Conservation Funding Wins Big at the Ballot

BOSTON, MA, 11/5/2008: Funding for voter-approved land conservation capped a record-breaking year yesterday, with voters demonstrating substantial support for open space ballot measures despite the current economic and fiscal crisis facing the nation, according to The Trust for Public Land (TPL), a national land conservation organization.

On November 4, voters backed 62 of the 87 (71 percent) conservation finance measures on ballots across America. These successful measures will generate a single-day record of $7.3 billion in new funding for parks and open space. Overall in 2008, voters approved 88 measures totaling $8.4 billion in new public funding for land conservation, also a single-year record. The approval rate for 2008 was 71 percent, topping the 66 percent approval rate for 2007 and just below the 74 percent rate for 2006.

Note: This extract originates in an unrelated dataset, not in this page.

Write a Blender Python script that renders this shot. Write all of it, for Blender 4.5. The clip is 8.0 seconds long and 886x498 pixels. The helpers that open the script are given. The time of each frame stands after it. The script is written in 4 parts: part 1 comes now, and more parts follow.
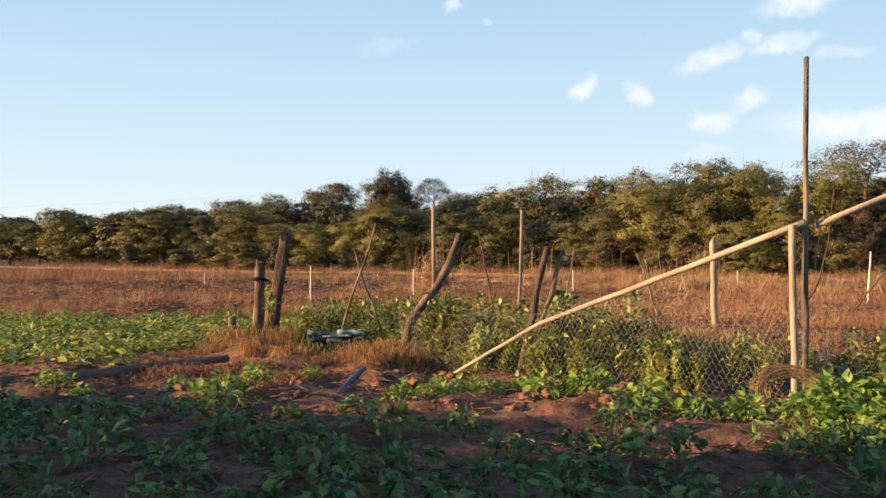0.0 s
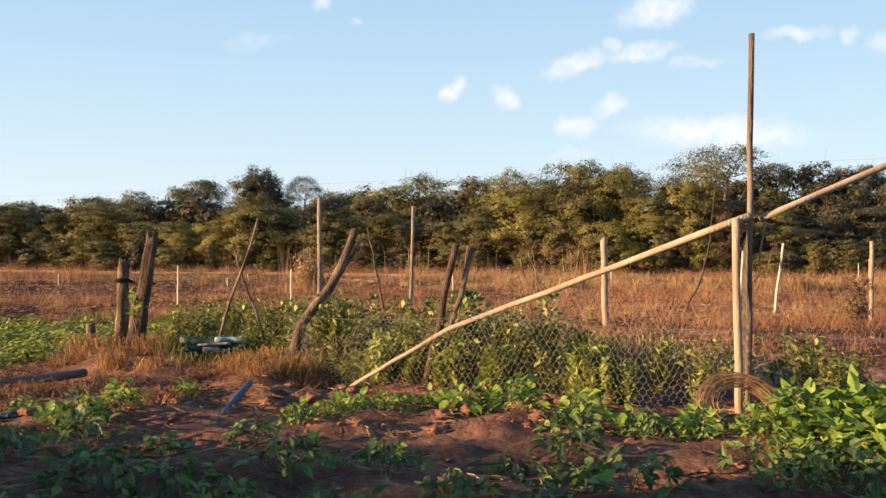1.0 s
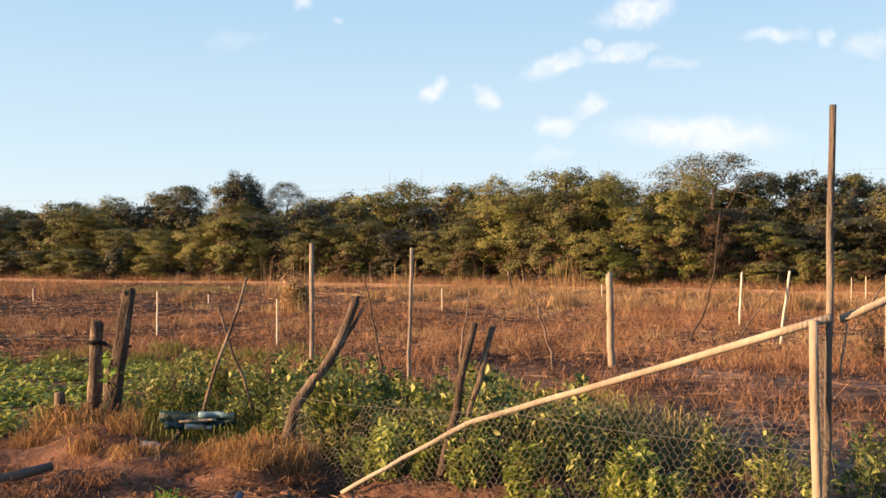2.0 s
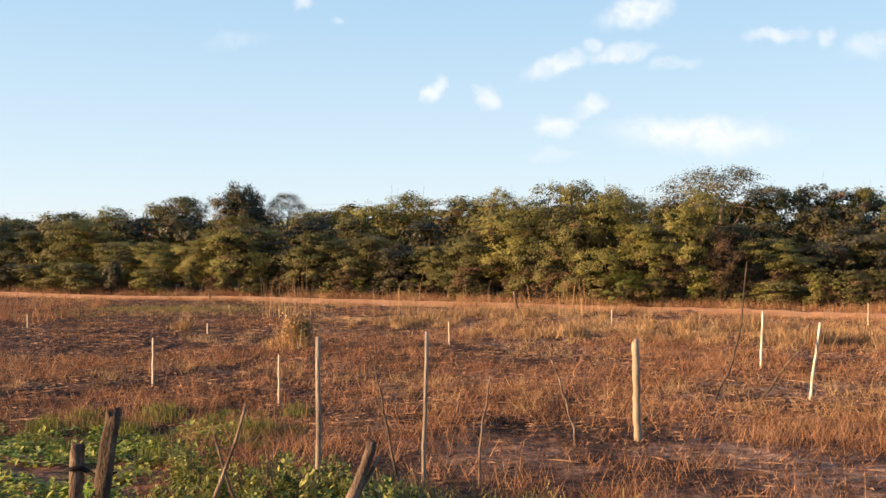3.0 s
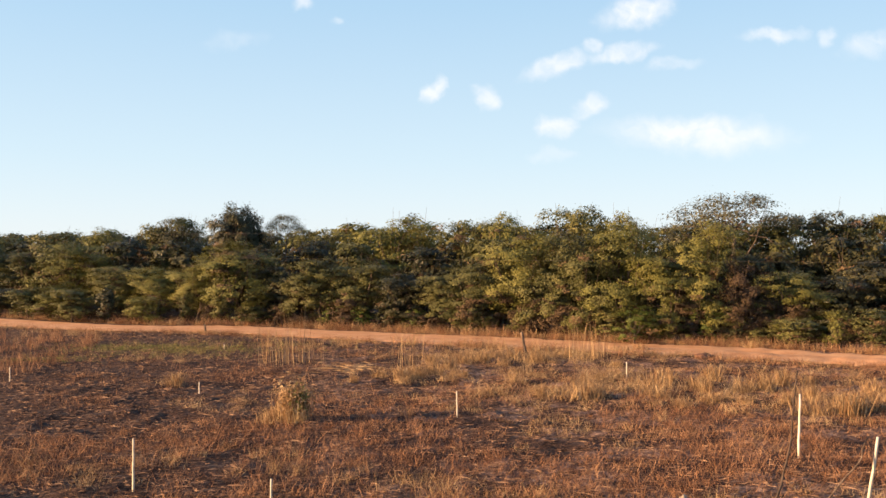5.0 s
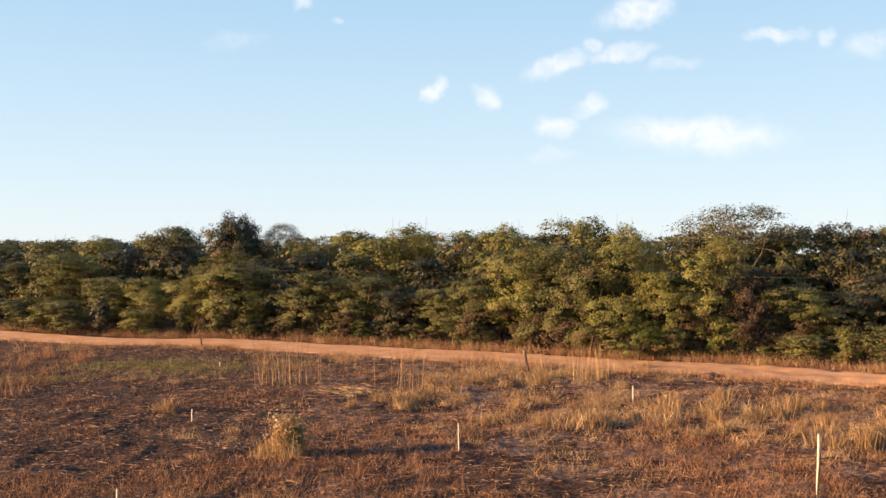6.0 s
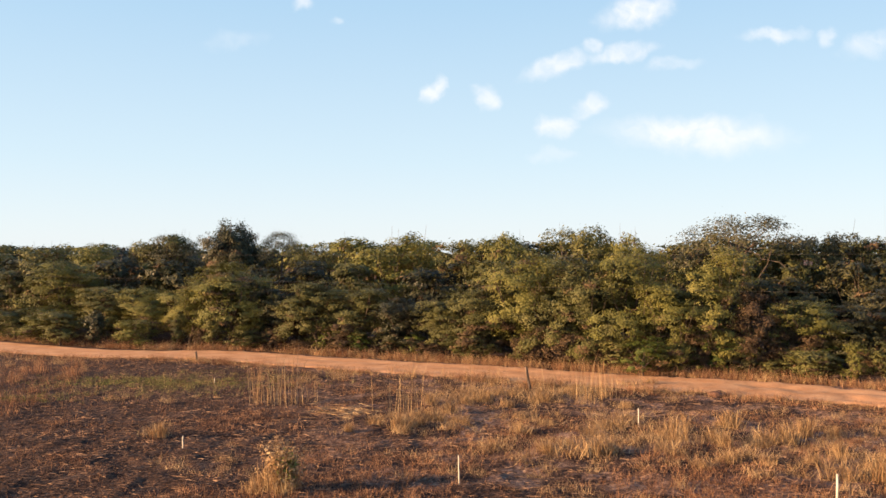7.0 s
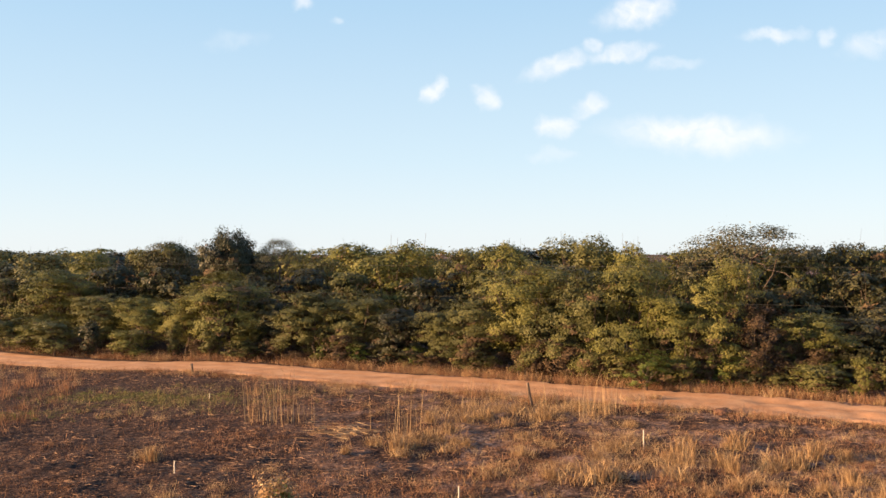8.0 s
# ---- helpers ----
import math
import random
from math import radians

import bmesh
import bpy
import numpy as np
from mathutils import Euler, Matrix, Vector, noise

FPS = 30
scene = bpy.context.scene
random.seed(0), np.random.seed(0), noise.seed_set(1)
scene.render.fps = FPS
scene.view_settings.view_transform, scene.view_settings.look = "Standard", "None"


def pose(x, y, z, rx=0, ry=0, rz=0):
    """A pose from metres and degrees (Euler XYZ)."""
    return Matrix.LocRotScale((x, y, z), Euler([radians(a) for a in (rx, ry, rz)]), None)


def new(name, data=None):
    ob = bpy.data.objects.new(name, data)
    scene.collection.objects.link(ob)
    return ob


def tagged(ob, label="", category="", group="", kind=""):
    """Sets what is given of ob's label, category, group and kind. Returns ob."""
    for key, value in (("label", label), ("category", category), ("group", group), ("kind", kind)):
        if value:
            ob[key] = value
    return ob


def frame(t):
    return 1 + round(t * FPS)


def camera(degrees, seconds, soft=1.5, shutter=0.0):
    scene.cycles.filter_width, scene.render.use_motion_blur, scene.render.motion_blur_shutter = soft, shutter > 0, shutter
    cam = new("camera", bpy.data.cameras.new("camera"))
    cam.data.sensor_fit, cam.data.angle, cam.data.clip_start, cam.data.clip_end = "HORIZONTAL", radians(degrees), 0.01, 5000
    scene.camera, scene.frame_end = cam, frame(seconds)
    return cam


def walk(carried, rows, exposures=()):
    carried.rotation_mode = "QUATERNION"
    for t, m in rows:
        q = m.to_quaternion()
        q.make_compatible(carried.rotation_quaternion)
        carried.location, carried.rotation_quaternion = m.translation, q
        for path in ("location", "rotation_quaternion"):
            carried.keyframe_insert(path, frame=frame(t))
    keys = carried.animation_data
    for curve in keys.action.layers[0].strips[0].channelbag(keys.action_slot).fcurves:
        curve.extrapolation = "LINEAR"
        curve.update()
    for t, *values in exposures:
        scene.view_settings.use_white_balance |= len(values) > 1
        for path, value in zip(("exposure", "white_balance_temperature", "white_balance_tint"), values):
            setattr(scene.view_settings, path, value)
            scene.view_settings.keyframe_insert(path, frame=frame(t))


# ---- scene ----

The record-setting amount of funding for 2008 can largely be attributed to passage of Minnesota’s $5.5 billion Clean Water, Land and Legacy constitutional amendment (a single-measure record). The Minnesota measure nearly doubles the previous largest conservation ballot measure, New Jersey’s Constitutional Amendment in 1998, which dedicated $2.94 billion in sales tax to the Garden State Preservation Trust.

A complete list of results from local and state balloting on conservation and parks is available online today from LandVote 2008-www.landvote.org.

Among the other significant measures yesterday were:

  • East Bay Regional Park District, California: a $500 million bond measure received 71 percent support
  • Hillsborough County, Florida: a $200 million bond measure received 79 percent support
  • Hunterdon County, New Jersey: An extension of the county’s 3-cent property tax for 20 years will generate $152 million
  • Community Preservation Act, Massachusetts: 7 of 8 measures approved, bringing the total of communities statewide that have adopted CPA to 140
  • Blaine County, Idaho: a two-year property tax for open space will establish the first county conservation program in the state
  • Johnson County, Iowa: a $20 million bond will establish Iowa’s first county conservation program

“Tuesday’s results demonstrate sustained support among voters for new investments in land conservation, even in a very tough economic climate,” said Ernest Cook, director of conservation finance with The Trust for Public Land. “Voters understand the need to invest to preserve our land and water resources for future generations and that’s just what these ballot measures will provide funding to do.”

The Trust for Public Land and its lobbying affiliate, The Conservation Campaign, played key roles in the success of many of these ballot measures. Together, TPL and TCC assisted in 37 measures on ballots across the country on November 4, and 30 passed: an 81 percent passage rate. These measures generated $6.47 billion in new conservation funds. Remarkably, TPL’s Conservation Finance program had a hand in 89 percent of the conservation funds approved in 2008.

“Whether Democrat or Republican, voters seem to be of similar minds on one issue: conservation,” said Will Rogers, president of The Trust for Public Land. “The results from 2008 continue a strong trend we have seen across the United States for the past decade: people want to preserve land in their communities, and they are willing to pay for it.”